Strong’s process of writing the lyrics sounds simple—“Just kind of sitting by myself, like I have been long enough”—and also, perhaps, gets at the heart of Gemma’s appeal. “I feel like we could all come up with Gemma pop songs with the amount of time we spend at home alone now,” Strong cracks.

Jeanine Pirro

“The magic of the night.” It’s what Strong keeps coming back to when describing her remarkable, character-capping performance as Judge Jeanine Pirro in this past season finale. 

The Fox News host has developed into Strong’s most iconic role in the years she’s been playing her. “We were just watching clips of her ‘Man on the Street’ thing, and she kept being like [impersonates Pirro], ‘What?!’” Strong recalls. “Her reactions—it was like, wow, she’s just screaming. What fun!” Since she first brought her out, Pirro has mostly been a “Weekend Update” mainstay, drunker and more likely to fall out of her chair and with more wine to spill in Colin Jost’s face with each passing appearance. “It’s just asking yourself, how do we top it?” Strong says of how the character has evolved. “It’s as simple as that, honestly, in how you end up with the tub of wine.”

Ah, yes, the tub of wine. In the season finale, amid speculation that this season would be Strong’s last—still no confirmation of that—Pirro got what seemed to be a spectacular send off in the form of a rendition of “My Way,” while soaking in a vat of grape juice (disguised as Pirro’s red of choice).  

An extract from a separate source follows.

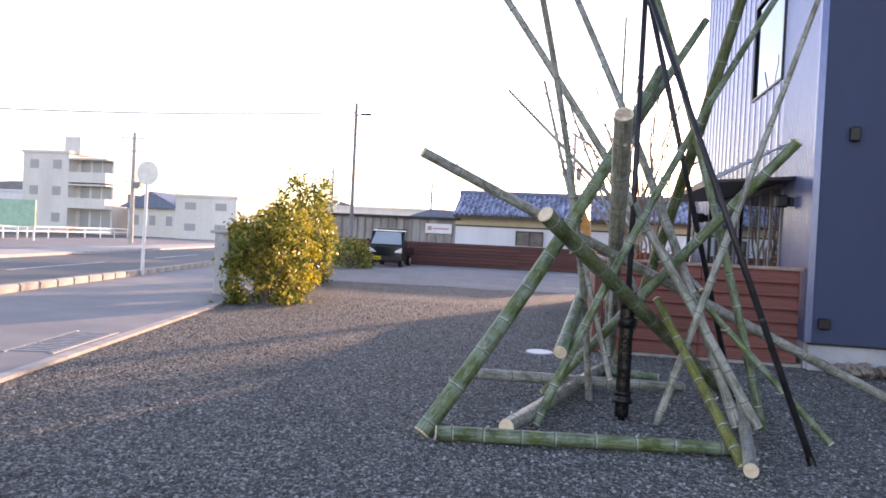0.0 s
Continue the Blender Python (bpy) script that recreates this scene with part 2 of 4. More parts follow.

“I know it’s a good show if I’ve made the safety team a little nervous,” Strong says. Mission accomplished here. She had a backup plan—flash-dancing with the chair to “What a Feeling”—in case it couldn’t come together. She sent the creative team a picture of “a magician in a box of wine” for inspiration. “I said, well, we won’t do the weird chains and blood, but it should look like that otherwise,” Strong says. “Somehow they made it happen.” She barely rehearsed, since they didn’t acquire the tub in question until the last minute: “Saturday afternoon, I got a text like, do you want to come test out the tub? They filled it with warm water and I wore sweatpants and a t-shirt. I’m at the end of the hall at 30 Rock getting into this vat of water, going, ‘Oh, this is great, guys.’”

Yet the sketch, which shows off Strong’s incredible pipes along with the effortless Pirro-esque slurring, went off perfectly. Even the way she dunked a glass into the vat and flung wine aimlessly behind her was seamless—it landed right in Jost’s face. “I’m not much of an athlete, so I don’t know how skilled I’ll ever get,” Strong says at her practice in throwing drinks Jost’s way. “I’m used to a wine glass, though, that’s for sure.”

Strong isn’t sure if this Pirro bit can be outdone, so for now, it may indeed mark a farewell for the character. (If not, expect something “insane.”) She got a standing ovation for the performance, too, but was dripping wet off stage and missed it. “I didn’t see my one standing ovation in nine years!” Strong says. “I was being dried off, wiping grape juice off of myself.” For Jeanine—and for Strong—it couldn’t have gone any other way.